02 November 2009
When I sit down to work on CSLA .NET I look at the wish list, and I tend to order my work based on a few priorities:
- Is it a bug with no workaround?
- Will it help a Magenic client/project?
- Is it fun/interesting/intellectually stimulating to me?
- Will it help make the lives of a reasonable number of users better?
- Is it easy (low-hanging fruit)?
- Does it make CSLA more “complete”? (like the recent MVVM work)
And there are some anti-priorities:
- Is it boring? Or worse, boring and time consuming?
- Does it increase complexity without amazing payoff in productivity/flexibility?
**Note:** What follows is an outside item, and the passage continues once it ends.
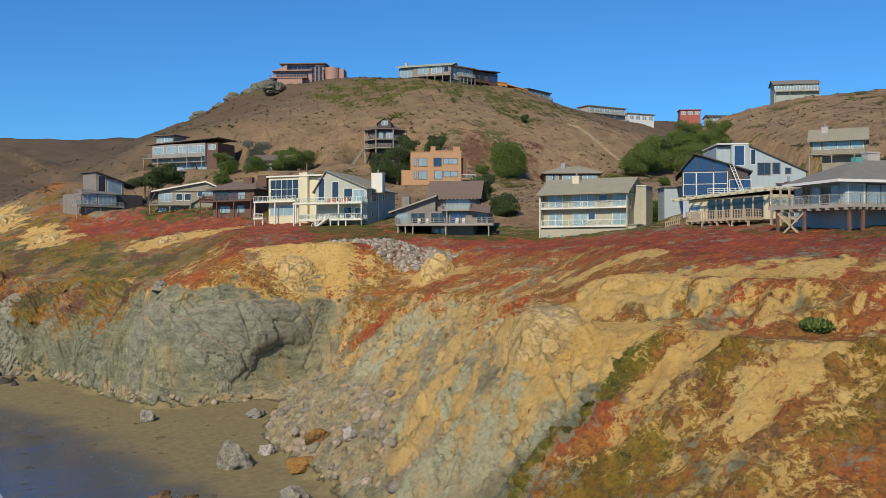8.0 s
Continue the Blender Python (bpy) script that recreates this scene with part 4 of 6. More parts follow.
def white_gable_house():
    h = House("pale two-storey house with a long grey shingle roof and stacked decks", (57.3, 262.3), (63.6, 252.8), 30.6)
    w = 11.4
    h.body(0, w, 0, 15, -1, 7.0, "pale")
    h.gable(0, w, 0, 15, 7.0, 3.7, "roof_tan", 0.5, "y", 0.22, ends="pale")
    h.window(0.7, 4.9, 1.3, 4.3, 1, "glass", "white")
    h.window(3.8, 4.6, 1.4, 3.9, 1, "glass", "white")
    h.window(6.4, 4.6, 1.8, 2.5, 1, "glass", "white")
    h.window(8.6, 4.6, 2.2, 2.2, 2, "blind", "white")
    h.window(6.4, 1.2, 1.6, 2.1, 1, "glass", "white", name="door")
    h.window(8.8, 1.1, 1.8, 2.1, 2, "glass", "white")
    h.deck(-3.6, w + 0.2, -3.0, 0, 4.2, "white_trim", "white_trim", True, "flr", 4, 5.0, gap=1.1)
    h.deck(-2.2, w + 0.2, -3.0, 0, 0.9, "white_trim", "white_trim", True, "flr", 5, 1.8, gap=1.1)
    st = bmesh.new()
    for i in range(11):
        box(st, 1.2 + 0.30 * i, 1.55 + 0.30 * i, -4.2, -3.05, -1.2 + 0.2 * i, -1.1 + 0.2 * i)
    stair = h.add("stairs", st, "white_trim")
    rl = bmesh.new()
    for y in (-4.2, -3.1):
        beam(rl, (1.2, y, -0.2), (4.5, y, 2.0), 0.07, 0.09)
        beam(rl, (1.2, y, -1.2), (4.5, y, 0.9), 0.08, 0.25)
        for i in range(5):
            box(rl, 1.2 + 0.8 * i, 1.28 + 0.8 * i, y - 0.04, y + 0.04, -1.2 + 0.52 * i, -0.15 + 0.54 * i)
    part("handrail", rl, "white_trim", stair)
    for x in (3.2, 4.6, 6.0, 7.2):
        h.add("deck_chair", boxes((x, x + 0.6, -1.7, -1.1, 4.2, 4.65), (x, x + 0.6, -1.15, -1.05, 4.65, 5.1)), "cushion", "orange deck chair")
    h.chimney(w - 0.6, 3.6, 6.4, 10.4, "white_trim", 2.4, 1.4)
    h.window(2.0, 4.6, 2.8, 2.1, 2, "glass", "white", "right", w)
    h.window(8.0, 4.9, 1.8, 1.4, 2, "glass", "white", "right", w)
    h.window(2.2, 1.6, 0.7, 0.9, 1, "glass", "white", "right", w)
    h.add("downpipe", boxes((w + 0.02, w + 0.14, 5.6, 5.75, -1, 6.8)), "white")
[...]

- Does it increase my testing/support surface area?
- Does it focus on “legacy” technologies (now including Windows Forms, Remoting, asmx, Enterprise Services and maybe Web Forms)?
- Does it solve a problem that’s already been solved? (like ORM stuff or UI framework stuff)
These priorities are especially important during point releases, but they certainly factor into major releases (like 4.0) as well. Though the “fun factor” becomes a much bigger priority for major releases, and tactical things like bug fixes or specific Magenic client requirements are usually not as big an issue.
I guess this is one advantage of working on a free framework. Since I’m not directly making money by selling the framework, I can prioritize what I do based on my own intellectual stimulation and fun as much as anything else.